Thursday, February 17, 2011

Conservatives are smart to defund PBS/NPR

The move to defund the Corporation for Public Broadcasting is both predictable and smart for conservatives.  PBS provides the only major newscast and investigative journalism on TV that is not from a big corporation.  They provide details and nuance into issues.  They allow thoughtful discussion.  NPR is my least favourite news channel on my satellite radio, but it is still miles better than any commercial radio for providing news and insight.  Whatever harm and weakening conservatives have done to the public broadcasters in America through relentless working the refs would and could be repaired by simply funding these organizations properly and for long periods of time.

Conservatives get why public broadcasting is bad for their cause and quite naturally oppose it.  It has nothing to do with "bias" or a desire to save money or any of that.  An America that got its information from PBS and NPR would not have believed Saddam helped Al Qaeda, or had actual WMDs in 2003 and thus would not have supported going to war in Iraq.  This is true for any number of popular and useful right wing myths from Welfare Queens to the imminent doom of Social Security.  The CPB funds local radio stations that provide actual coverage of important local affairs rather than endless police blotter murder and rape crime stories.  Accurate and appropriately ranked news is vital to democracy and the lack of it allows propagandists free rein. 

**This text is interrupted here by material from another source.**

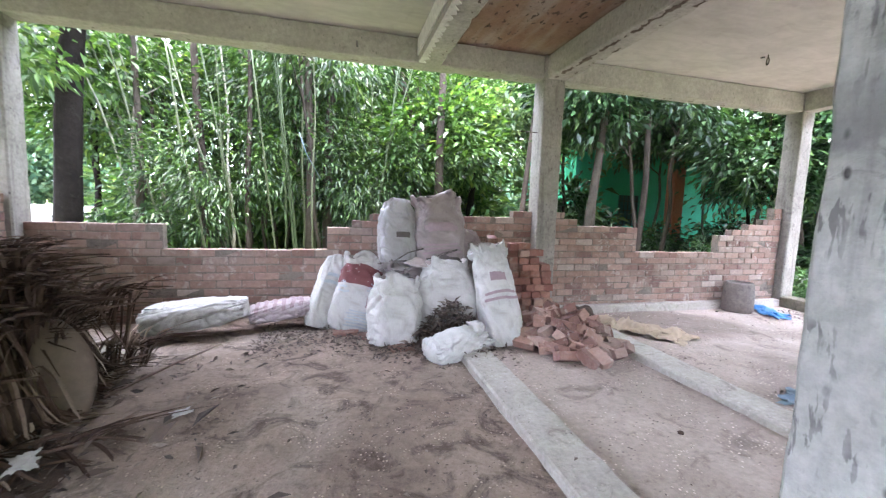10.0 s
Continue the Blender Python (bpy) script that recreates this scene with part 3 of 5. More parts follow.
# ---- stair ----
stair = thing("staircase", "mossy open concrete staircase with a half landing", "staircase", kind="structure")
RISE, GO = 0.157, 0.295
for k in range(12):
    x, z = 2.60 + GO * k, 0.18 + RISE * k
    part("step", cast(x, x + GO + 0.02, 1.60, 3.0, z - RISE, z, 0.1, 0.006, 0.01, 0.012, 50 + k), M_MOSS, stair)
bm = bmesh.new()
lo = [(2.72, 0.06), (5.90, 1.75), (5.90, 1.60), (2.72, -0.14)]
for y in (1.62, 2.98):
    for x, z in lo:
        bm.verts.new((x, y, z))
bm.verts.ensure_lookup_table()
for f in ((0, 1, 2, 3), (7, 6, 5, 4), (0, 4, 5, 1), (1, 5, 6, 2), (2, 6, 7, 3), (3, 7, 4, 0)):
    bm.faces.new([bm.verts[i] for i in f])
bmesh.ops.recalc_face_normals(bm, faces=bm.faces)
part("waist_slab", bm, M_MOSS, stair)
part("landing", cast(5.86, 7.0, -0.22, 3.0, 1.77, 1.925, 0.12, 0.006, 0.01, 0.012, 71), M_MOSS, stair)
part("landing_post", cast(5.86, 6.08, -0.22, 0.02, -0.5, 1.77, 0.1, 0.006, 0.012, 0.01, 72), M_STAIRSIDE, stair)
for k in range(8):
    x1, z = 5.95 - GO * k, 2.03 + RISE * (k + 1)
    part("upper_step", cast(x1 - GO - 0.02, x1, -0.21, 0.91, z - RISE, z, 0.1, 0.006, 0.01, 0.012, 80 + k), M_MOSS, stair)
bm = bmesh.new()
lo = [(5.95, 2.03), (3.05, 3.48), (3.05, 3.32), (5.95, 1.87)]
for y in (-0.20, 0.90):
    for x, z in lo:
        bm.verts.new((x, y, z))
bm.verts.ensure_lookup_table()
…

The tragedy is that so few internet liberals understand the importance of defending US public broadcasting.  There is still a neoliberal internet triumphantilist bent to the various liberal sources that assumes somehow journalism (particularly local and investigative) and news will be just fine because the market fairies will somehow figure out how to profit from click-revenue and not have it end up looking like Politco or the Huffington Post.  Once the funding goes, it will probably never come back.  Liberals allowed the right to weaken public broadcasting to the point that they no longer care what happens to it.  No doubt it will limp along for awhile based solely on donations, but if donations were going to make these organizations thrive, they already would be. 

Good luck winning the information war without the most trusted name in news (and actually even the second most trusted among ordinary Republicans).

I made my case for much stronger funding of NPR and PBS at OL.   I also explained why journalism is now a market failure.  Both posts stand up well re-reading them now.